= Robert von Pöhlmann =

German historian (1852–1914)

Robert von Pöhlmann (31 October 1852 in Nuremberg – 27 September 1914 in Munich) was a German ancient historian (Althistoriker).

From 1870 to 1874, he studied classical philology and history at the Ludwig-Maximilians-Universität München, the University of Göttingen, and Leipzig University. While a student, his influences included Georg Waitz at the University of Göttingen and Wilhelm Roscher at Leipzig University. In 1884, he became an associate professor at the University of Erlangen, where in 1886 he attained a full professorship.
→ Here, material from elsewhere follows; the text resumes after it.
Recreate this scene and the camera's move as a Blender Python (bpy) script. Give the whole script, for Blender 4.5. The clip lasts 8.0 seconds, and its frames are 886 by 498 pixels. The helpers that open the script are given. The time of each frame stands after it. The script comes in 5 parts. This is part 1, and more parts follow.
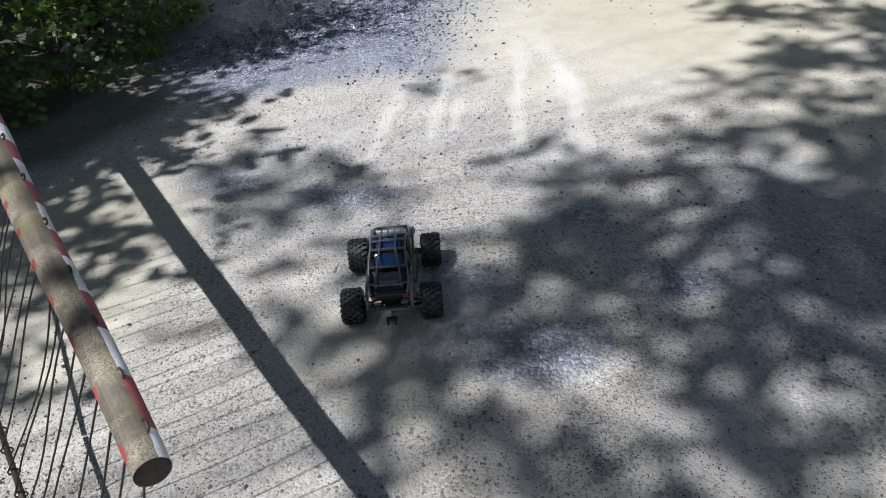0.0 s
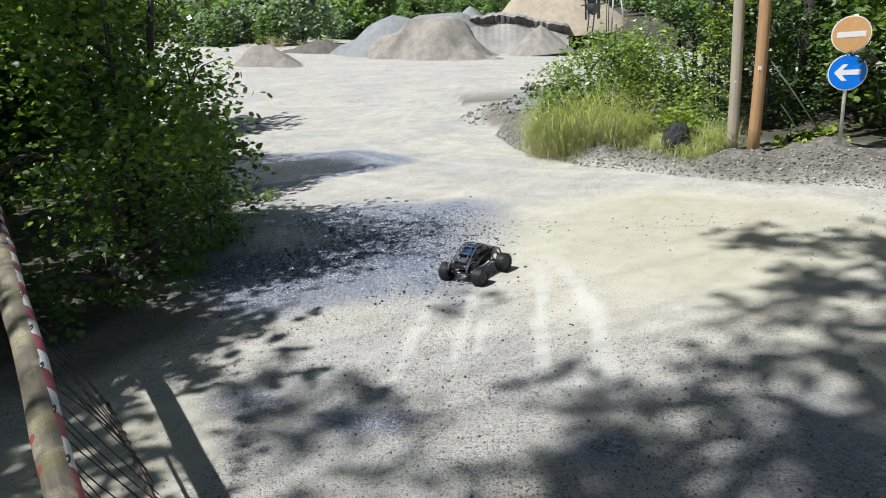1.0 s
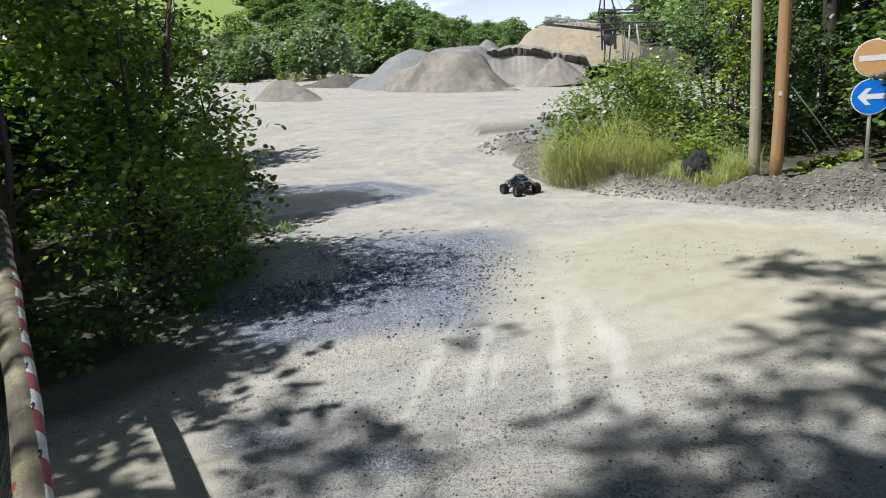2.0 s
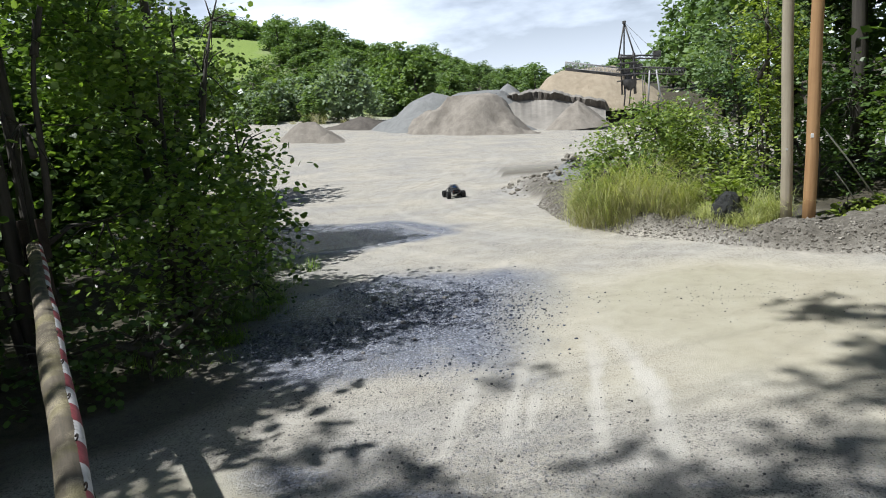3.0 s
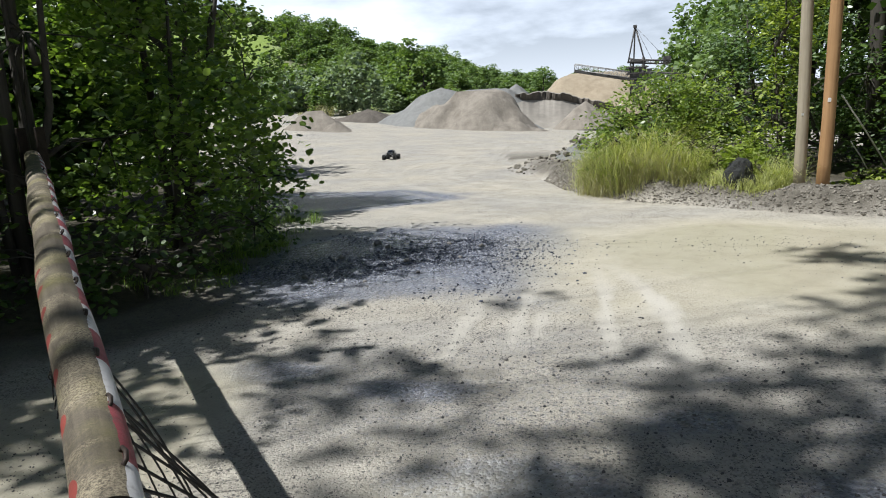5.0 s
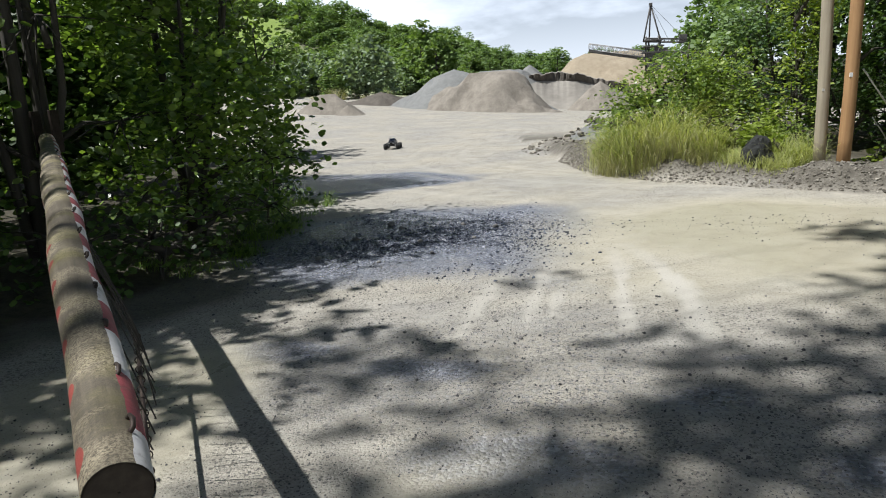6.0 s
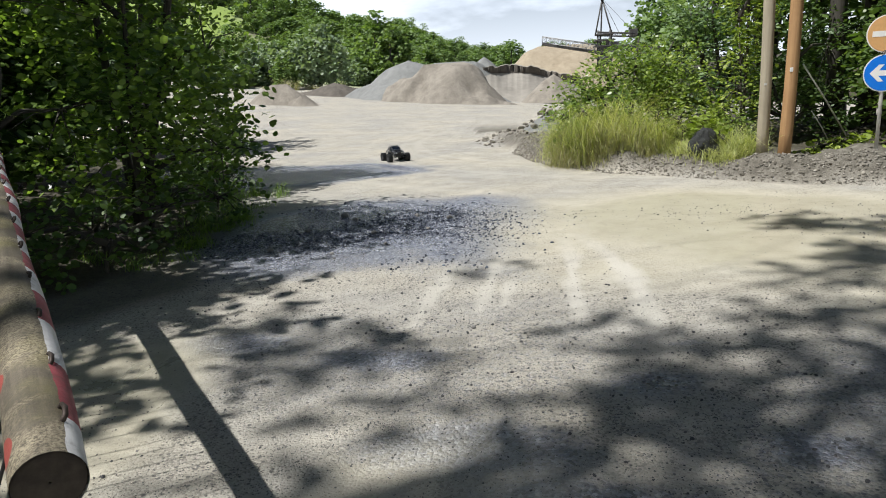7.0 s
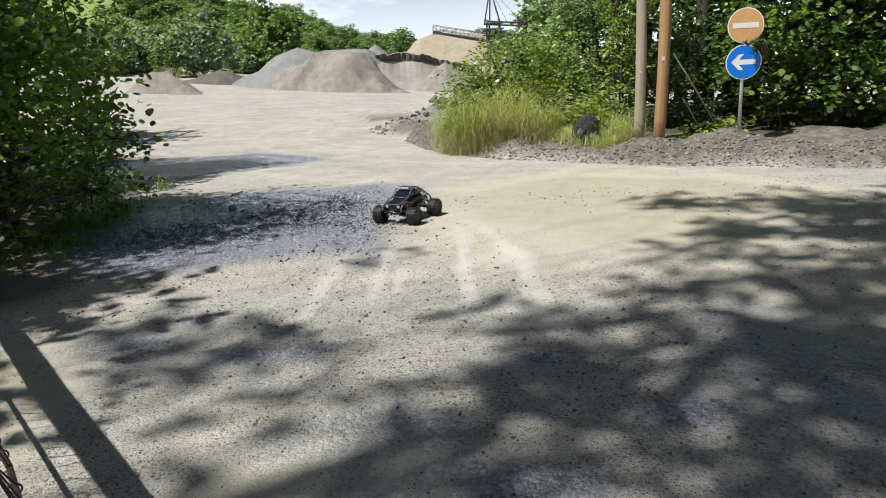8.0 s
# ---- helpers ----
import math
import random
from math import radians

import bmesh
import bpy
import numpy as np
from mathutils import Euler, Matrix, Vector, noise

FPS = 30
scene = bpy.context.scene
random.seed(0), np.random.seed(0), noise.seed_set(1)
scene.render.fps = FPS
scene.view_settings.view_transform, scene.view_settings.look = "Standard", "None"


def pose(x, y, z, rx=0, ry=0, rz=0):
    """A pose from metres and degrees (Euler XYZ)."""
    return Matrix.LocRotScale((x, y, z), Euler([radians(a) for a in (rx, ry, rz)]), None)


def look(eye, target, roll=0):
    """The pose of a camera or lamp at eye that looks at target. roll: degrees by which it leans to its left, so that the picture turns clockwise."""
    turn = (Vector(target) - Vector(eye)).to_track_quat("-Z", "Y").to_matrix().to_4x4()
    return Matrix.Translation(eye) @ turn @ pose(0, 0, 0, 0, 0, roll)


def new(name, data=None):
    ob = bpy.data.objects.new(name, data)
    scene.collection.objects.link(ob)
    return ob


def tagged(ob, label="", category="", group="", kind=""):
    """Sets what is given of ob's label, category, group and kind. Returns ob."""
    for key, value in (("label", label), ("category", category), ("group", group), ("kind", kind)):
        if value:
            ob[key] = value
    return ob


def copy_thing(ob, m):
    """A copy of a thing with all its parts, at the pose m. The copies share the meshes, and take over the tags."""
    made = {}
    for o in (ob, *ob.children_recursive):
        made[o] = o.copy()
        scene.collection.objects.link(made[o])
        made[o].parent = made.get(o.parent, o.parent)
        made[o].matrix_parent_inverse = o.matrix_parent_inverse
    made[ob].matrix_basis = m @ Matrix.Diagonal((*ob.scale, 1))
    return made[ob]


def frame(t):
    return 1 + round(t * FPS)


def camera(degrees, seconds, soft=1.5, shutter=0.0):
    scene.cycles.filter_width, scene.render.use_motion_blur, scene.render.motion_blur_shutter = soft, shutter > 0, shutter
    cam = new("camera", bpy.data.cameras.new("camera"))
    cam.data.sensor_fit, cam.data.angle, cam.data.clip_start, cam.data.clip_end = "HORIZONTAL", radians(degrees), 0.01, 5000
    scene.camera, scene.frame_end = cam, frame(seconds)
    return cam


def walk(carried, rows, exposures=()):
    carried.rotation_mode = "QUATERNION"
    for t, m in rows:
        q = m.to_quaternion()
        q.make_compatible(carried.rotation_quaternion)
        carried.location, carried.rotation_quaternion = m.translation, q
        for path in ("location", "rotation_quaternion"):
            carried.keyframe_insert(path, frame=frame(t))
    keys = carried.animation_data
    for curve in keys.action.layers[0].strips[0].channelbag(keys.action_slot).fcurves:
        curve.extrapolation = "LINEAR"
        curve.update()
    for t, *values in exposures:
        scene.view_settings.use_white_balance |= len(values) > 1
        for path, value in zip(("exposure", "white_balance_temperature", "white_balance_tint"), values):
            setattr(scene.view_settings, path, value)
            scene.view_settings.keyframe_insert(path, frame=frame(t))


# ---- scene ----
cam = camera(66.7, 8.0, soft=1.0)
PATH = [
    (0, (0.320, -0.108, 1.942), (0.152, 1.511, 0.780), -5.74),
    (0.5, (0.269, -0.093, 1.934), (0.068, 1.641, 0.958), -4.66),
    (1, (0.312, -0.088, 2.042), (0.108, 1.804, 1.425), -4.97),
    (1.2, (0.333, -0.065, 2.034), (0.143, 1.848, 1.480), -4.88),
    (2.3, (0.340, 0.042, 2.005), (0.060, 1.957, 1.502), -5.91),
    (2.5, (0.303, -0.015, 2.043), (0.017, 1.909, 1.578), -5.66),
    (3, (0.213, 0.055, 1.977), (-0.088, 1.991, 1.577), -5.50),
    (3.5, (0.160, 0.107, 1.727), (-0.212, 2.033, 1.339), -6.42),
    (4, (0.168, 0.098, 1.449), (-0.175, 2.020, 1.019), -4.57),
    (4.5, (0.122, 0.055, 1.355), (-0.169, 1.998, 0.979), -3.02),
    (6, (0.113, 0.088, 1.291), (-0.234, 2.010, 0.860), -3.91),
    (6.5, (0.104, 0.074, 1.283), (-0.232, 1.993, 0.833), -3.55),
    (7, (0.130, 0.085, 1.280), (-0.088, 2.019, 0.818), -3.42),
    (7.5, (0.158, 0.046, 1.293), (0.189, 1.988, 0.819), -2.39),
    (8, (0.181, 0.086, 1.268), (0.260, 2.018, 0.757), -3.30),
]
walk(cam, [(t, look(eye, target, roll)) for t, eye, target, roll in PATH],
     [(0, 0.60, 5600, 15), (0.5, 0.64, 5600, 14), (1.0, 0.54, 5720, 10), (1.2, 0.48, 5760, 10), (2.3, 0.32, 5800, 10), (4.5, 0.25, 5950, 10), (6.2, 0.25, 6000, 10), (7.5, 0.38, 6100, 10), (8.0, 0.38, 6100, 10)])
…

From 1901 onward, he was a professor of ancient history at the Ludwig-Maximilians-Universität München.

== Literary works ==
- Die Uebervölkerung der antiken Großstädte, 1884 - The overpopulation of ancient cities.
- Grundriss der griechischen Geschichte, 1909 - Outline of Greek history.
- Geschichte des antiken Kommunismus und Sozialismus, 2 volumes, 1893-1901 - History of ancient communism and socialism.
- Geschichte der sozialen Frage und des Sozialismus in der antiken Welt, 2 volumes, 1912 - History of social issues and of socialism in the ancient world.
He was responsible for editions 22–24 of Roscher's Grundlagen der Nationalökonomie.